If you’re a die-hard THPS fan and can get over the multitudes of things that were cut/added to make this HD compilation, then you’re about the only gamer that I would readily suggest this game to. A game that was supposed to take the best elements of the first two THPS games and be a pleasant trip down memory lane ends up having the exact opposite effect by and large. The control and level limits make one wonder why they didn’t just re-release the first two Tony Hawk games replete with all of their features on XBLA/PSN, even with their old graphics, as that certainly would have offered a more complete and satisfying experience than the weak entry in the series we got instead.
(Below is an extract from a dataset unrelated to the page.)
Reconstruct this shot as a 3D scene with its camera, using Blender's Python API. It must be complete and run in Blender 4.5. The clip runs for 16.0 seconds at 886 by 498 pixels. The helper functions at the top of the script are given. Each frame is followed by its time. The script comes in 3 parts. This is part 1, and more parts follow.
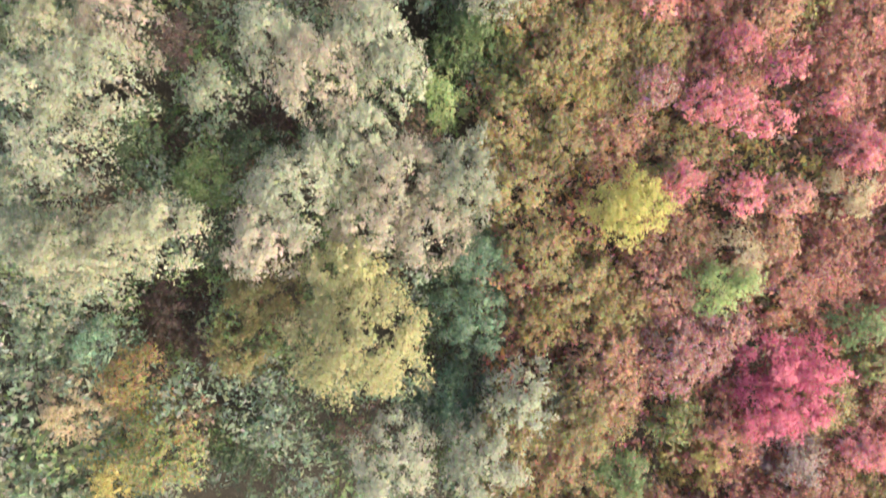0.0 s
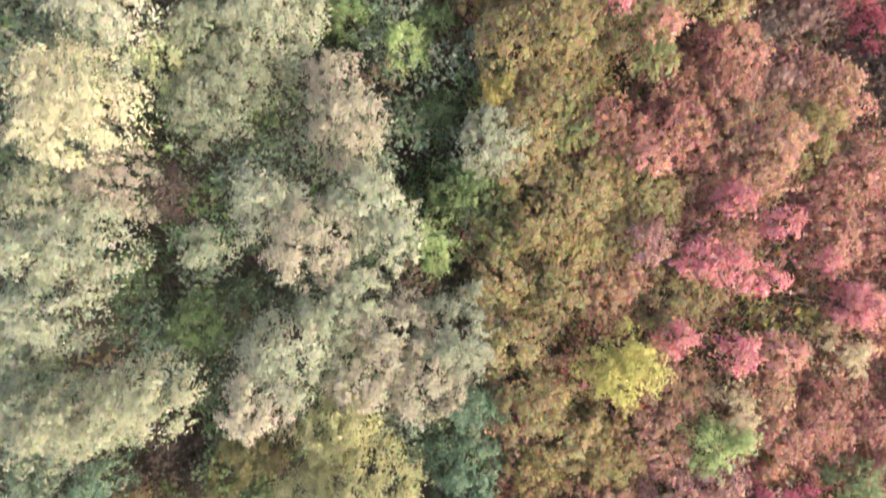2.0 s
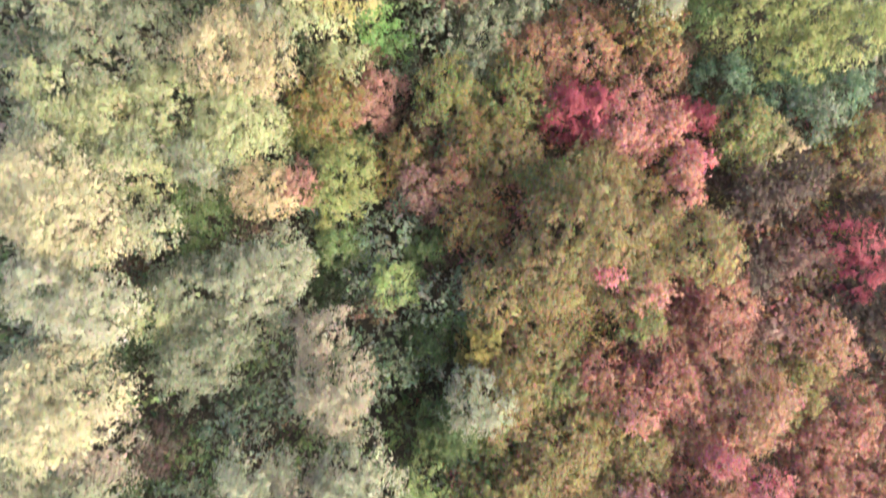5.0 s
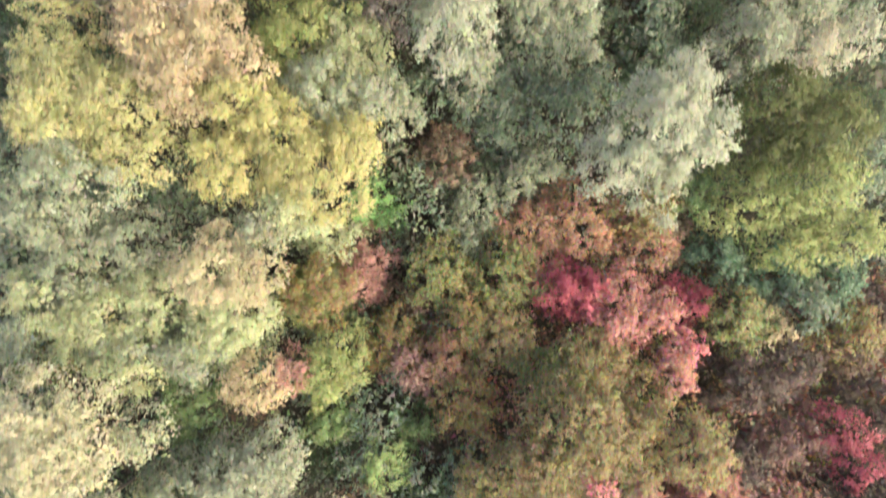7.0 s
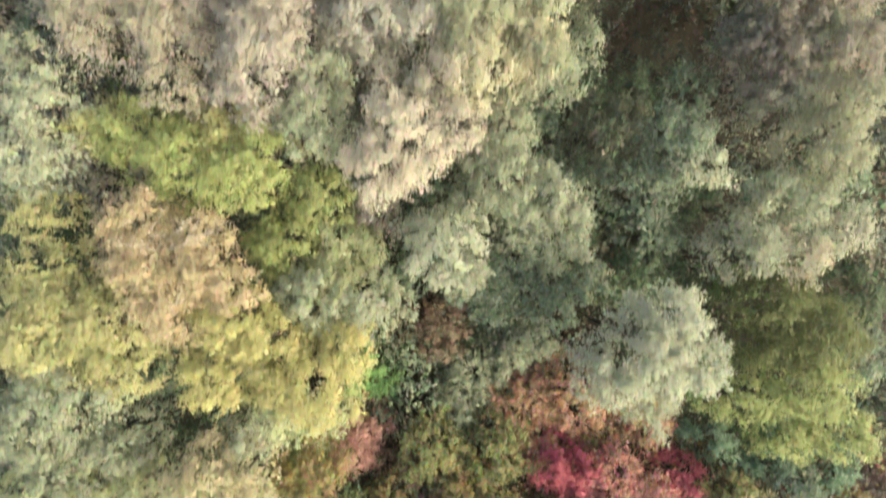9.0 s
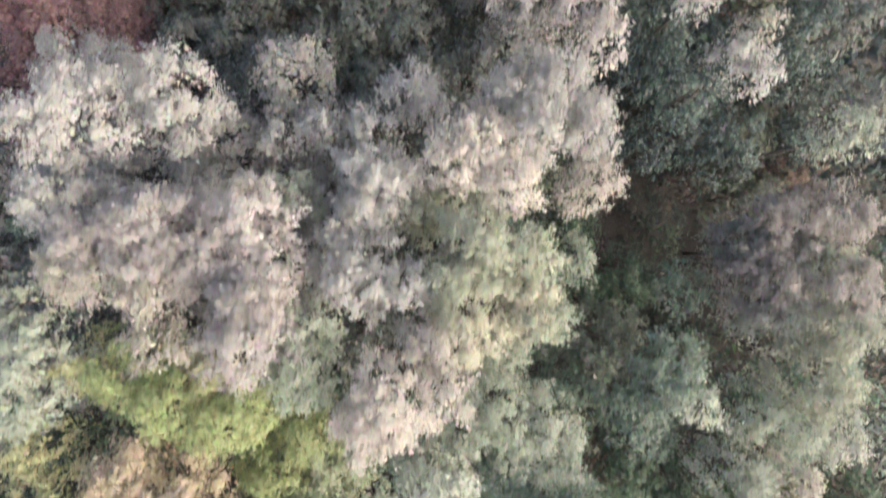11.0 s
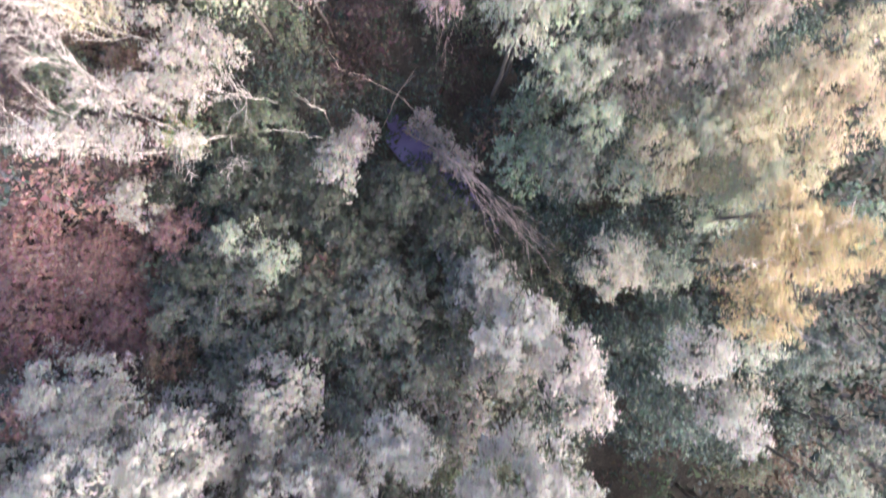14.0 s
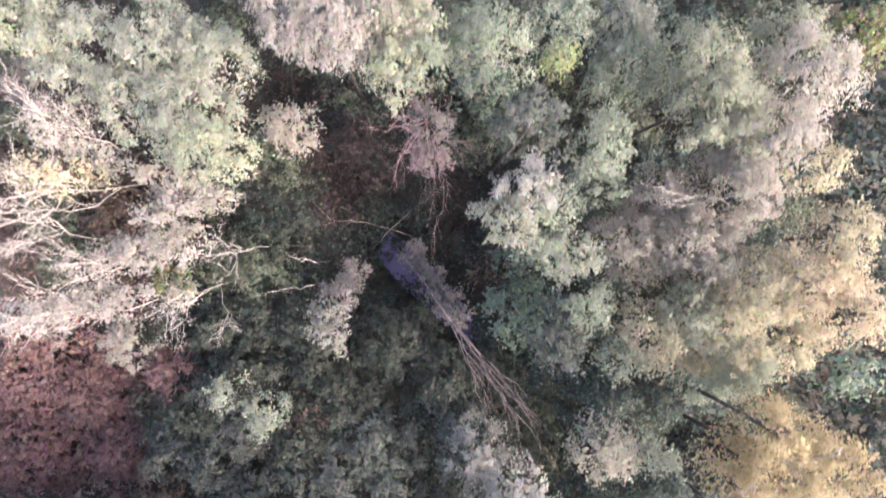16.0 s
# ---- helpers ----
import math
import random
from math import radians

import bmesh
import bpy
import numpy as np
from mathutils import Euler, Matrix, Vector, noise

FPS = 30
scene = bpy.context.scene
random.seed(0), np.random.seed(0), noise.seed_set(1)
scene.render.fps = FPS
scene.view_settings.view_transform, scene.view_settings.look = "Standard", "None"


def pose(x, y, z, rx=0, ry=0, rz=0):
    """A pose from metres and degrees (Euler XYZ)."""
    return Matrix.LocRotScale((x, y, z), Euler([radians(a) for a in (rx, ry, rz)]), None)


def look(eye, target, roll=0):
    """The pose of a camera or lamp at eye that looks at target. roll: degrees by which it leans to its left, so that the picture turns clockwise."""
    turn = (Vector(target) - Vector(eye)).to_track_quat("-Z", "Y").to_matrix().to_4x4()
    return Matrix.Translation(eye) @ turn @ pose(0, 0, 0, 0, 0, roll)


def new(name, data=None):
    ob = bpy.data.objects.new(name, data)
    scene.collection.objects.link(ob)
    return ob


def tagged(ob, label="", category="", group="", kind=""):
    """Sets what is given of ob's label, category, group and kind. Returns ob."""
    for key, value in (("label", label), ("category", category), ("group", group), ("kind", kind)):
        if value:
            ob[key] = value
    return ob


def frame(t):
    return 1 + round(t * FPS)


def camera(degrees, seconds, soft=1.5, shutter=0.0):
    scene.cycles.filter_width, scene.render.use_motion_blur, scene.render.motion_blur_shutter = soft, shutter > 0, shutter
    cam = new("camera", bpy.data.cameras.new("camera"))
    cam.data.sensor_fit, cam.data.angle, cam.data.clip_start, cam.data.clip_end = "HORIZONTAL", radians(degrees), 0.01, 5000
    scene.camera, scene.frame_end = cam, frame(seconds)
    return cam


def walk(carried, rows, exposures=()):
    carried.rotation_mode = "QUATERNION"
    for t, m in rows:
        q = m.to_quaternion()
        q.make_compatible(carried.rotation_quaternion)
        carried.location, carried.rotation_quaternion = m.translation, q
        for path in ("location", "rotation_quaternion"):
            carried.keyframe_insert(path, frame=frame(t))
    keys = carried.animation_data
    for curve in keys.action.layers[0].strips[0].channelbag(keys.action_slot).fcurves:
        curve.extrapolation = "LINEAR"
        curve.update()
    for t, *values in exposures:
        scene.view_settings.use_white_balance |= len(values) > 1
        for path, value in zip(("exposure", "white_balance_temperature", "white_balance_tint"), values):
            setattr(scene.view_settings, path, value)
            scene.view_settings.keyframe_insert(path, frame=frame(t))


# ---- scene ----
# camera: a drone flying level over the wood and looking straight down
cam = camera(74, 16.0, soft=1.7, shutter=0.9)
HEIGHT = 32.40
TILT, LEAN = 0.28, -0.90
PATH = [
    (0, 0.000, 0.000),
    (0.5, 0.038, 1.455),
    (1, 0.102, 3.024),
    (1.5, 0.153, 4.512),
    (2, 0.215, 6.211),
    (2.5, 0.276, 7.712),
    (3, 0.340, 9.459),
    (3.5, 0.403, 10.998),
    (4, 0.503, 12.804),
    (6.5, 0.972, 22.506),
    (7, 1.050, 24.537),
    (7.5, 1.120, 26.364),
    (8, 1.198, 28.418),
    (8.5, 1.269, 30.254),
    (9, 1.353, 32.315),
    (11.5, 1.750, 42.902),
    (12, 1.818, 45.061),
    (12.5, 1.891, 47.148),
    (13, 2.000, 49.357),
    (13.5, 2.060, 51.458),
    (14, 2.136, 53.584),
    (14.5, 2.209, 55.547),
    (15, 2.319, 57.358),
    (15.5, 2.416, 58.813),
    (16, 2.515, 60.060),
]
# the light turns cooler on the way
EXPOSURES = [(0, 2.16, 7260, 8), (4, 2.18, 7260, 7), (7, 2.18, 7410, 2), (9, 2.04, 7660, -4), (11.5, 2.14, 5960, 14), (13, 2.49, 5800, 14), (14.5, 2.56, 6050, 18), (16, 2.44, 6180, 18)]
walk(cam, [(t, pose(x, y, HEIGHT, TILT, LEAN, 0)) for t, x, y in PATH], EXPOSURES)

# ---- light: low autumn sun and open sky ----
SUN_TO = Vector((0.74, -0.45, 0.62)).normalized()
world = bpy.data.worlds.new("sky")
scene.world = world
world.use_nodes = True
sky = world.node_tree.nodes.new("ShaderNodeTexSky")
sky.sky_type, sky.sun_disc = "NISHITA", False
sky.air_density, sky.dust_density, sky.ozone_density = 0.7, 7.0, 0.4
sky.sun_elevation = math.asin(SUN_TO.z)
sky.sun_rotation = math.atan2(SUN_TO.x, SUN_TO.y)
backing = world.node_tree.nodes["Background"]
backing.inputs["Strength"].default_value = 0.165
world.node_tree.links.new(sky.outputs[0], backing.inputs["Color"])
sun = new("sun", bpy.data.lights.new("sun", "SUN"))
sun.data.energy, sun.data.angle, sun.data.color = 0.45, radians(12.0), (1.0, 0.95, 0.87)
sun.matrix_world = look(SUN_TO * 60, (0, 0, 0))


# ---- materials ----
def nodes_of(name):
    m = bpy.data.materials.new(name)
    m.use_nodes = True
    n, l = m.node_tree.nodes, m.node_tree.links
    return m, n, l, n["Principled BSDF"]


def mixed(n, l, kind, fac, a, b):
    """A colour mix; a and b are colours or sockets."""
    mix = n.new("ShaderNodeMix")
    mix.data_type, mix.blend_type = "RGBA", kind
    for socket, value in ((mix.inputs[0], fac), (mix.inputs[6], a), (mix.inputs[7], b)):
        if isinstance(value, bpy.types.NodeSocket):
            l.new(value, socket)
        elif isinstance(value, tuple):
            socket.default_value = (*value[:3], 1)
        else:
            socket.default_value = value
    return mix.outputs[2]


def ramp(n, l, value, *stops):
    r = n.new("ShaderNodeValToRGB")
    while len(r.color_ramp.elements) < len(stops):
        r.color_ramp.elements.new(0.5)
    for e, (at, c) in zip(r.color_ramp.elements, stops):
        e.position, e.color = at, (*c, 1) if isinstance(c, tuple) else (c, c, c, 1)
    l.new(value, r.inputs[0])
    return r.outputs[0]


def srgb(r, g, b, k=1.0):
    lin = lambda v: (v / 255 / 12.92 if v <= 10 else ((v / 255 + 0.055) / 1.055) ** 2.4) * k
    return lin(r), lin(g), lin(b)


def noise_at(n, l, scale, detail=3.0, where="Object"):
    tc, tex = n.new("ShaderNodeTexCoord"), n.new("ShaderNodeTexNoise")
    tex.inputs["Scale"].default_value, tex.inputs["Detail"].default_value = scale, detail
    l.new(tc.outputs[where], tex.inputs["Vector"])
    return tex.outputs[0]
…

What I hope that THPS HD does for the series is tell Activision that if they want to save the series, or at least capitalize on it in a meaningful way, that they either have to release a properly HD-updated (ie. not remade) collection of the classic Tony Hawk games (perhaps a Tony Hawk 1-4 HD pack and then a Tony Hawk Underground through Project 8 collection) or go crawling back to what’s left of the old Neversoft gang and put them at the series’ helm once again. Until such time as this, I’d suggest breaking out whatever old copies you have of THPS for a much more fun, albeit much more pixellated, trip down memory lane.
A review copy of this game was provided to us by its publisher.